On Thursday, Liam Byrne MP, Chief Secretary to the Treasury illustrated his failure to grasp basic economics. He claimed on the Today programme that "when National Insurance has gone up in the past, actually, employment has risen". This is probably true. It is entirely possible that employment can rise despite the cost of employment increasing - the reasons for this may include strong and steady economic growth. Whilst the cost of employment rises, the increasing profits of employers mean that they can afford to absorb these costs and continue creating new jobs, or at least not get rid of existing ones.
However, Byrne then claimed "there isn't an automatic link between raising National Insurance and unemployment". When prompted not once, but twice as to an explanation for this, he simply cited his "observation" that past NI increases had been followed by increases in employment. This is astounding. To even imply that an increase in the cost of employment can lead to an increase in employment is beyond belief, but to rule out the opposite correlation between the two without acknowledging any other factors is senseless.
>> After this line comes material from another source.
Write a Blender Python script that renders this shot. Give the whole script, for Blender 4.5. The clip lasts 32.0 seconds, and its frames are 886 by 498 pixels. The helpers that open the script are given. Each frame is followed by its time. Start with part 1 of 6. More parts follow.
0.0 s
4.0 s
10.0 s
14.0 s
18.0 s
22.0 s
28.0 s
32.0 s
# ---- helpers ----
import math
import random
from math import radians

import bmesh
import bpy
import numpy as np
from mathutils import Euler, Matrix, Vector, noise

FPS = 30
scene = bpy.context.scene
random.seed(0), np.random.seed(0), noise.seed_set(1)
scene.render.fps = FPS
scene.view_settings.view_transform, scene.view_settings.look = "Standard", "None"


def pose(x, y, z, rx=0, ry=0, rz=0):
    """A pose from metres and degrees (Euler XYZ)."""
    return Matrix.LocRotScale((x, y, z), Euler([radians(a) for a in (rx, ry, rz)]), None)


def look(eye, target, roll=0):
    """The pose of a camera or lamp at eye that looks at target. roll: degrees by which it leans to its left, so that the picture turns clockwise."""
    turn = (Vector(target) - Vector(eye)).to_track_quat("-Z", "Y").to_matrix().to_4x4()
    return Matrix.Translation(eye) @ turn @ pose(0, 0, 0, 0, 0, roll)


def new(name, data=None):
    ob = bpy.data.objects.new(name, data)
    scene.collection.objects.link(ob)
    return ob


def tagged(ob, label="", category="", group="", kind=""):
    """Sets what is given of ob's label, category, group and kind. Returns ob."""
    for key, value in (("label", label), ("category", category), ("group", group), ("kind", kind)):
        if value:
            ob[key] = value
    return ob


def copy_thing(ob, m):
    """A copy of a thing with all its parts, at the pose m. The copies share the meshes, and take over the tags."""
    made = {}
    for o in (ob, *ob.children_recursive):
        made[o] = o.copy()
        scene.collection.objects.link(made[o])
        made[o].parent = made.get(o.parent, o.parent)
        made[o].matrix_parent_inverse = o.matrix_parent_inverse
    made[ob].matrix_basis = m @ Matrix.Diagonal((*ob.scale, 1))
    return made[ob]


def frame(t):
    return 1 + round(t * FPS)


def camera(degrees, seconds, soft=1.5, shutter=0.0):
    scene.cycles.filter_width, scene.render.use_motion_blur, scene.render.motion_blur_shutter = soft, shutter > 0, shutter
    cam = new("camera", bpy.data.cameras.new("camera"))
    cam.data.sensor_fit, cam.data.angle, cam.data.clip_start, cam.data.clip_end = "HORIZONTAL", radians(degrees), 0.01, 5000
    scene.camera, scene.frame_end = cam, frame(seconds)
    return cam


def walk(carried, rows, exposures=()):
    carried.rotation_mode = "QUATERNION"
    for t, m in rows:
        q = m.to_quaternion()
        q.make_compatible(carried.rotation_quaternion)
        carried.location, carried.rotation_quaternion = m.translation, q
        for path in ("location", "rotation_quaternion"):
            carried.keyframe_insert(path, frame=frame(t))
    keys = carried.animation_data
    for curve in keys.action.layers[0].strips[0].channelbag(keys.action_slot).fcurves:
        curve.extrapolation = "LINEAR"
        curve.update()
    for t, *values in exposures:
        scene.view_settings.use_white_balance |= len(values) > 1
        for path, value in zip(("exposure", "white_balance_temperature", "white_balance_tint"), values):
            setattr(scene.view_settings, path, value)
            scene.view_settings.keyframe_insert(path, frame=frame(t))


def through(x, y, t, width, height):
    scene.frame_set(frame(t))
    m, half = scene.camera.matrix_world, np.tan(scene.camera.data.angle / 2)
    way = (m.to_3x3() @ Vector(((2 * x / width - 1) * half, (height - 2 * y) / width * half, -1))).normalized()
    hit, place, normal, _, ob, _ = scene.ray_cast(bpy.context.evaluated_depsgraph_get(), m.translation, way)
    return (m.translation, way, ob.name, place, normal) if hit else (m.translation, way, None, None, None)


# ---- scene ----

Anyone with an ounce of sense, let alone the entrepreneurs and business leaders so frequently cited in the recent National Insurance debate can tell you why an increase in National Insurance, by increasing the cost of employment, damages the chances of creating new jobs at the best of times, and may even put existing jobs at risk when the economy is shaky. For a Labour party nominally committed to jobs and economic recovery, this is either hypocrisy of the worst kind or sheer stupidity.